The exuberance that greeted United States Steel Corp.’s purchase of Stelco Inc. in 2007 is a distant memory as the company begins restructuring its Canadian operations under bankruptcy protection.

When the deal was announced seven years ago — shortly after Stelco emerged from its first trip through bankruptcy protection — the tone was as positive as could be. “Our acquisition of Stelco is another example of how we are building value for our stakeholders,” then-U.S. Steel CEO John Surma said when the $1.9-billion deal was announced.

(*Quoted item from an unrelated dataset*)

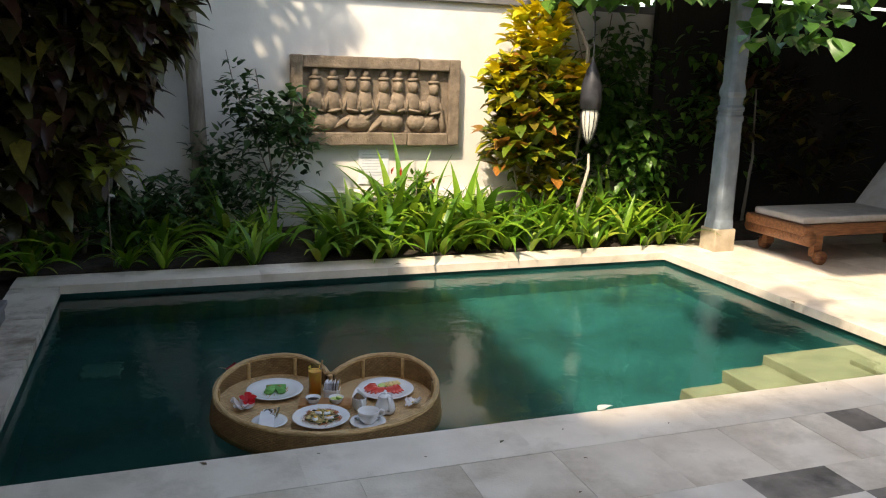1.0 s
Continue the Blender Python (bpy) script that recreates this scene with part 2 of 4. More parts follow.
def water_mat():
    m = bpy.data.materials.new("pool water")
    m.use_nodes = True
    nt = m.node_tree
    N, L = nt.nodes, nt.links
    b = N["Principled BSDF"]
    b.inputs["Base Color"].default_value = (0.66, 0.93, 0.86, 1)
    b.inputs["Roughness"].default_value = 0.0
    b.inputs["IOR"].default_value = 1.333
    b.inputs["Transmission Weight"].default_value = 1.0
    tc = N.new("ShaderNodeTexCoord")
    hs = []
    for sc, dist in ((5.0, 0.6), (19.0, 0.3)):
        n = N.new("ShaderNodeTexNoise")
        n.inputs["Scale"].default_value = sc
        n.inputs["Detail"].default_value = 2
        n.inputs["Distortion"].default_value = dist
        L.new(tc.outputs["Object"], n.inputs["Vector"])
        hs.append(n)
    patch = N.new("ShaderNodeTexNoise")
    patch.inputs["Scale"].default_value = 0.9
    L.new(tc.outputs["Object"], patch.inputs["Vector"])
    pr = N.new("ShaderNodeMapRange")
    pr.inputs["From Min"].default_value, pr.inputs["From Max"].default_value = 0.45, 0.75
    pr.inputs["To Min"].default_value, pr.inputs["To Max"].default_value = 0.40, 1.0
    L.new(patch.outputs["Fac"], pr.inputs["Value"])
    small = N.new("ShaderNodeMath")
    small.operation = "MULTIPLY_ADD"
    small.inputs[1].default_value = 0.48
    L.new(hs[1].outputs["Fac"], small.inputs[0])
    L.new(hs[0].outputs["Fac"], small.inputs[2])
    # the breeze reaches the open water; the near side lies calm
    place = N.new("ShaderNodeSeparateXYZ")
    L.new(tc.outputs["Object"], place.inputs[0])
    open_water = N.new("ShaderNodeMapRange")
    open_water.interpolation_type = "SMOOTHSTEP"
    open_water.inputs["From Min"].default_value, open_water.inputs["From Max"].default_value = 0.35, 1.5
    open_water.inputs["To Min"].default_value, open_water.inputs["To Max"].default_value = 0.26, 0.80
    L.new(place.outputs["Y"], open_water.inputs["Value"])
    force = N.new("ShaderNodeMath")
    force.operation = "MULTIPLY"
    L.new(pr.outputs[0], force.inputs[0])
    L.new(open_water.outputs[0], force.inputs[1])
    bp = N.new("ShaderNodeBump")
    bp.inputs["Distance"].default_value = 0.012
    L.new(force.outputs[0], bp.inputs["Strength"])
    L.new(small.outputs[0], bp.inputs["Height"])
    L.new(bp.outputs[0], b.inputs["Normal"])
    return m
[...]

“The fit with U.S. Steel is excellent,” agreed then-Stelco CEO Rodney Mott. “This is an outstanding deal for Stelco’s owners, employees, customers, suppliers and communities.”

But it didn’t turn out that way. Late Tuesday, U.S. Steel Canada Inc. said it had received creditor protection under the Companies’ Creditors Arrangement Act (CCAA), citing an aggregate operating loss of US$2.4-billion since December 2009 and US$1-billion in pension liabilities.

“I am disappointed and sad to see the former Stelco go into CCAA again,” former Stelco CEO Courtney Pratt said in an email. U.S. Steel’s shares rose by more than 10% to a three-year high Wednesday following the announcement, which included a decision not to pursue US$800-million in expansion projects.